## Data to use
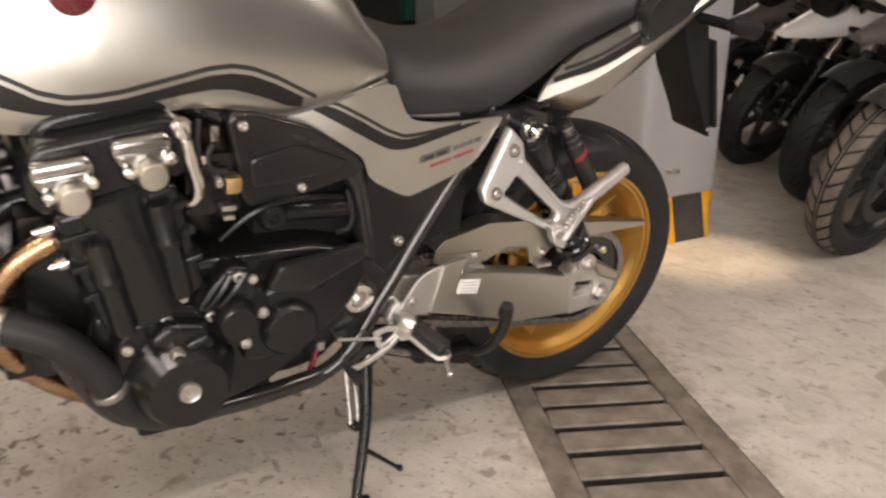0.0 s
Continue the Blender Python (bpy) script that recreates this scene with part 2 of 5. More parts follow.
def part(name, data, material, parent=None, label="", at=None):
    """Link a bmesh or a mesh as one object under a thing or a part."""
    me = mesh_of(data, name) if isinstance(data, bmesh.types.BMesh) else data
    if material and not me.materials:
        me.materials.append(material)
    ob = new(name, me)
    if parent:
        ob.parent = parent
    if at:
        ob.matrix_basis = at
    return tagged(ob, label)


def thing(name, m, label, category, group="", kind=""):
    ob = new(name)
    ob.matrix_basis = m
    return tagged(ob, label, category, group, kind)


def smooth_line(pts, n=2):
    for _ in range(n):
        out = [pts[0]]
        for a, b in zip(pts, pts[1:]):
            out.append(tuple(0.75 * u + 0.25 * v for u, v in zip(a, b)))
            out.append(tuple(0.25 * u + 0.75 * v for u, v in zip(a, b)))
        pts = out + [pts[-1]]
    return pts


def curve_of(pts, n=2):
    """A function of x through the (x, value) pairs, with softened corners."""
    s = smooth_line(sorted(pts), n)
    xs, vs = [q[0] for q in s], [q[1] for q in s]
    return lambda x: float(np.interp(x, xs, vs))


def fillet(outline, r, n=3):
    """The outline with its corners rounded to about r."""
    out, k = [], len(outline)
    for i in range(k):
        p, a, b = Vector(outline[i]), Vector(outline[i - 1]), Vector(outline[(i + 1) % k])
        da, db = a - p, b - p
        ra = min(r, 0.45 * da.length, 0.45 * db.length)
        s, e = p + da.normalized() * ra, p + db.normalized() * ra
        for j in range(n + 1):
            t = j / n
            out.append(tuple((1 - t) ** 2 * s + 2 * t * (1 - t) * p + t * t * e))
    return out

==

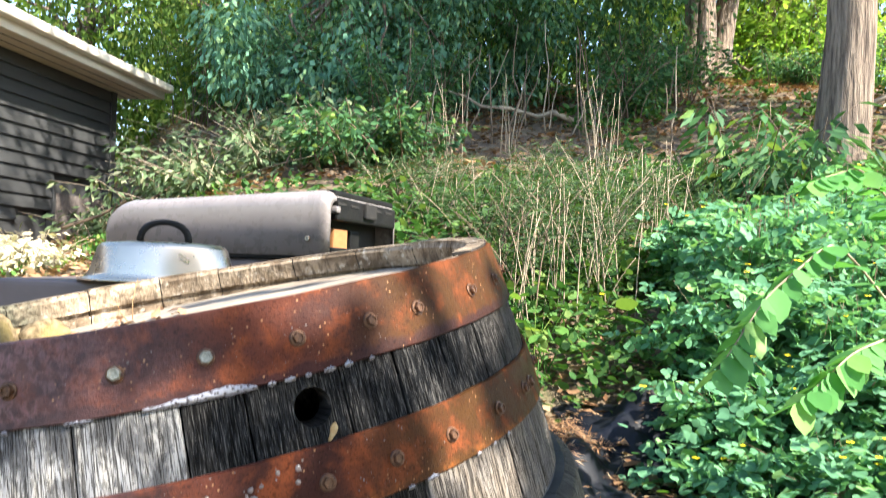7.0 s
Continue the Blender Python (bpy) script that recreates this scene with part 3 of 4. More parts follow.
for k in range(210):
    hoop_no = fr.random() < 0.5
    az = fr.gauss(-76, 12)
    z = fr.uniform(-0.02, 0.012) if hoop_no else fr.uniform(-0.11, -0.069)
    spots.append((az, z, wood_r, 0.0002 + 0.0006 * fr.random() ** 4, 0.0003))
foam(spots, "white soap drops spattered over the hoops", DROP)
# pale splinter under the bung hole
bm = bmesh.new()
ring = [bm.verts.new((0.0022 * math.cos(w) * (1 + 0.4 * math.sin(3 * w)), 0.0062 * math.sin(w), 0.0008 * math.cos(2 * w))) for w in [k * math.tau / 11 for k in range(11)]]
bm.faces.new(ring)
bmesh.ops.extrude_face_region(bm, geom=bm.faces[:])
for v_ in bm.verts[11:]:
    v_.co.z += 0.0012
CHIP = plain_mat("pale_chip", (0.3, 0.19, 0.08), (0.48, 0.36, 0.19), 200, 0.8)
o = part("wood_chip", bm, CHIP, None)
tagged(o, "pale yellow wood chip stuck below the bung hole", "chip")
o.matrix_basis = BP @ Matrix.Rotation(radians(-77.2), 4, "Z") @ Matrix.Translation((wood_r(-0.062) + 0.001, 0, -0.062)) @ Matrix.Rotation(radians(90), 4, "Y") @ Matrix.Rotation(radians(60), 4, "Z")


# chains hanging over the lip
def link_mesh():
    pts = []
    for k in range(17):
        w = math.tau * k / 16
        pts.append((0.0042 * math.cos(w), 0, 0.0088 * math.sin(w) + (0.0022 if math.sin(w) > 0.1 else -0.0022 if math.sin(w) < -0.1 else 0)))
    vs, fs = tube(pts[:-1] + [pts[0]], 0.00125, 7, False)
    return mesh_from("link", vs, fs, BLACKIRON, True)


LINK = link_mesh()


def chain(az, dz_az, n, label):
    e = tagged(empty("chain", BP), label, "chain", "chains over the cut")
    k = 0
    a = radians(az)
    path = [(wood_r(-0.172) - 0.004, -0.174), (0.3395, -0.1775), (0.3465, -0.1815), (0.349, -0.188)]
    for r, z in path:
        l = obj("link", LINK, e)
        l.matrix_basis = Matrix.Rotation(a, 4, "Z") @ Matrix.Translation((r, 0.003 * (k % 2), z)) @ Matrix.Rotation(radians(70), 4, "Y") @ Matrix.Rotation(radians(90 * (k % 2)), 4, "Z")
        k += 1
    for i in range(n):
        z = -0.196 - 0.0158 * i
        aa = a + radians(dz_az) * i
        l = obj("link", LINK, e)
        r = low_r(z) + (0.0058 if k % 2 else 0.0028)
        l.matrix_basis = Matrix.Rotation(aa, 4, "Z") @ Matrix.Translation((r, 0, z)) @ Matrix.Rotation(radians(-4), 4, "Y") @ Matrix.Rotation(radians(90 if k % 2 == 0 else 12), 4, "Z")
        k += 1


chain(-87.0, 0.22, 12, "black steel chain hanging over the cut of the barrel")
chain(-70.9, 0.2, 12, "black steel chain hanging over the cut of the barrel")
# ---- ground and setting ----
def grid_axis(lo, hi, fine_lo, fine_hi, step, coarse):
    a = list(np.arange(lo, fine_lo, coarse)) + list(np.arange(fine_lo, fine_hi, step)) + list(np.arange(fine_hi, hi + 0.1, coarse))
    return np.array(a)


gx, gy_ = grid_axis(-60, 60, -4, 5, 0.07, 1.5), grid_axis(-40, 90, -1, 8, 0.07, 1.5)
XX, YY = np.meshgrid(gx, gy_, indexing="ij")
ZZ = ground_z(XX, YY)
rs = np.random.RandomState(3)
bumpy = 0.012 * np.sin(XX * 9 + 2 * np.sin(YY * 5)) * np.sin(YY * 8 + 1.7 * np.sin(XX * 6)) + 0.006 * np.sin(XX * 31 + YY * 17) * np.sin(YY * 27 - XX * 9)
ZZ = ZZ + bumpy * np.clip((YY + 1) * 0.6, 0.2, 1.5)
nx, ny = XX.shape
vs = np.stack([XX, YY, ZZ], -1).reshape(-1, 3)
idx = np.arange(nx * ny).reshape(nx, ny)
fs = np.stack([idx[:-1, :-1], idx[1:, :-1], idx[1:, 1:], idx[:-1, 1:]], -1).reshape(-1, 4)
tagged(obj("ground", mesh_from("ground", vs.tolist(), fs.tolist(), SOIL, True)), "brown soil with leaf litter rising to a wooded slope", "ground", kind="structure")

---

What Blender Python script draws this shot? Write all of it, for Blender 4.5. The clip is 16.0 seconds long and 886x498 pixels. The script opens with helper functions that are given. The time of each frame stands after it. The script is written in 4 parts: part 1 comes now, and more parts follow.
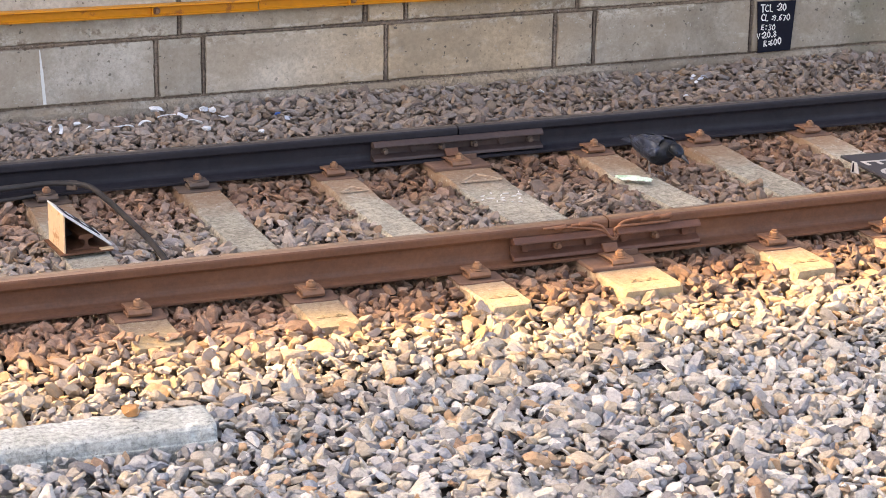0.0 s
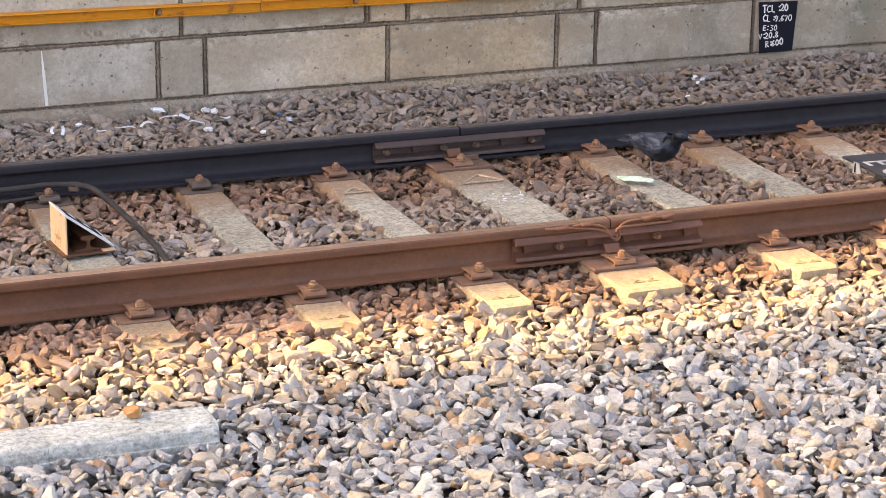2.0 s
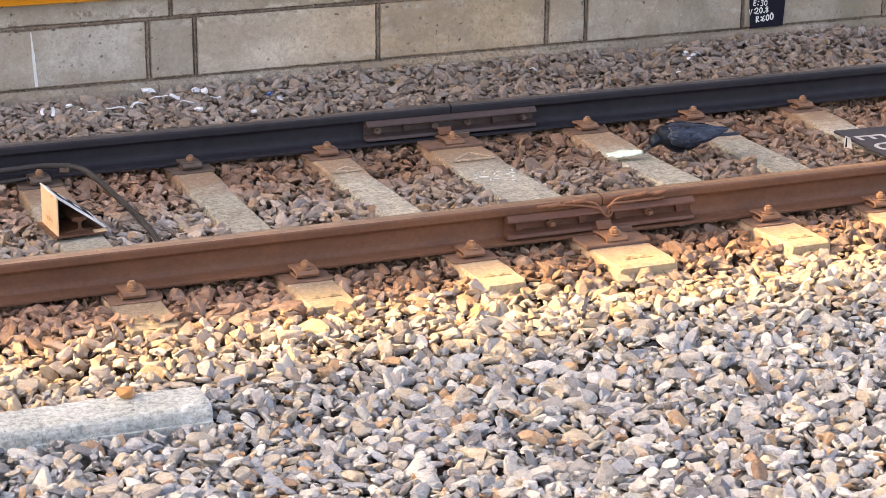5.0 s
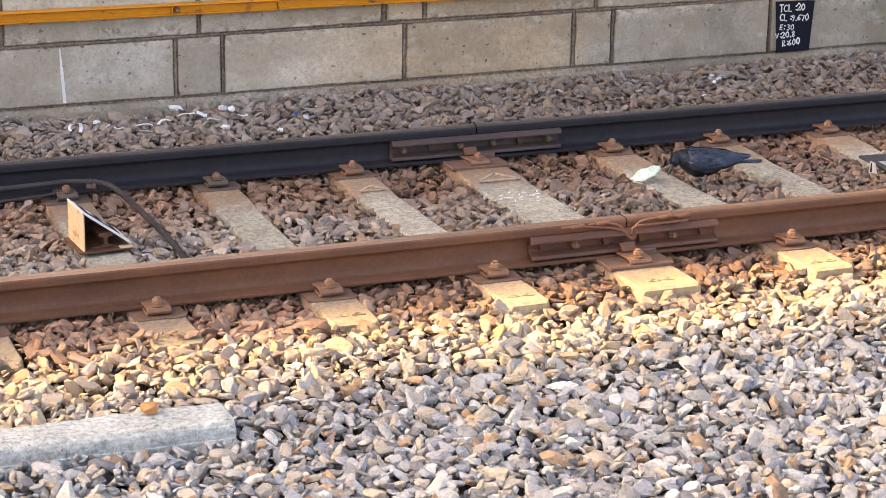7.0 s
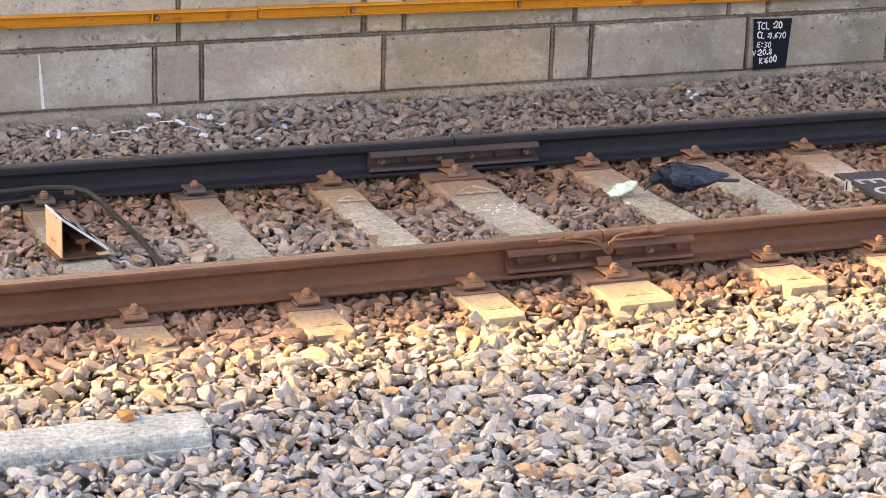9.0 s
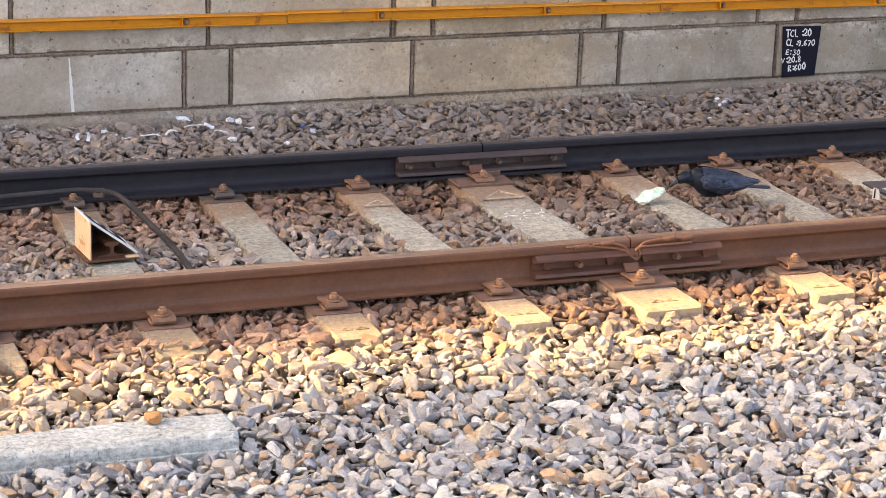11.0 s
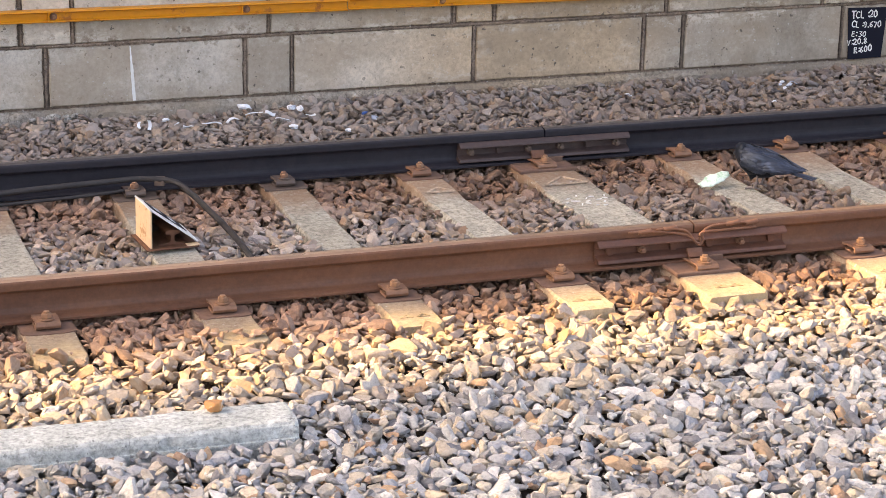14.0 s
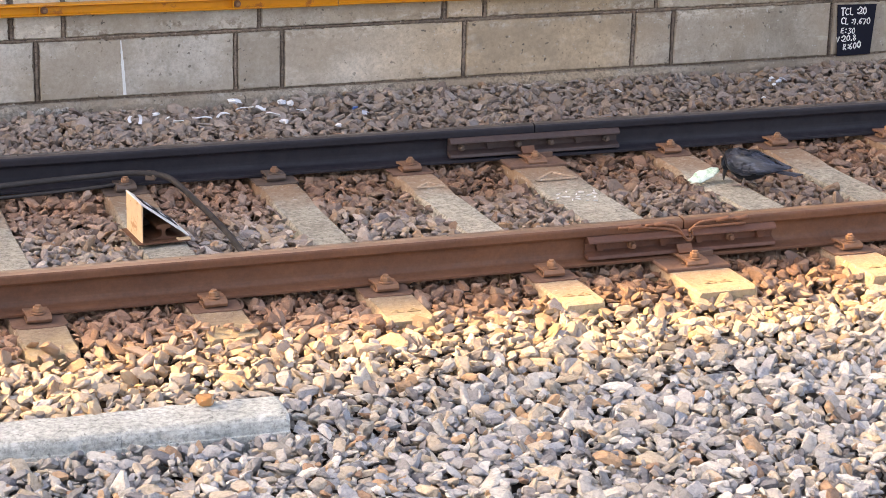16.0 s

## Objective
List each line of the records that holds the string "Continue".

## Finished exercise
Continue the Blender Python (bpy) script that recreates this scene with part 2 of 5. More parts follow.
Continue the Blender Python (bpy) script that recreates this scene with part 3 of 4. More parts follow.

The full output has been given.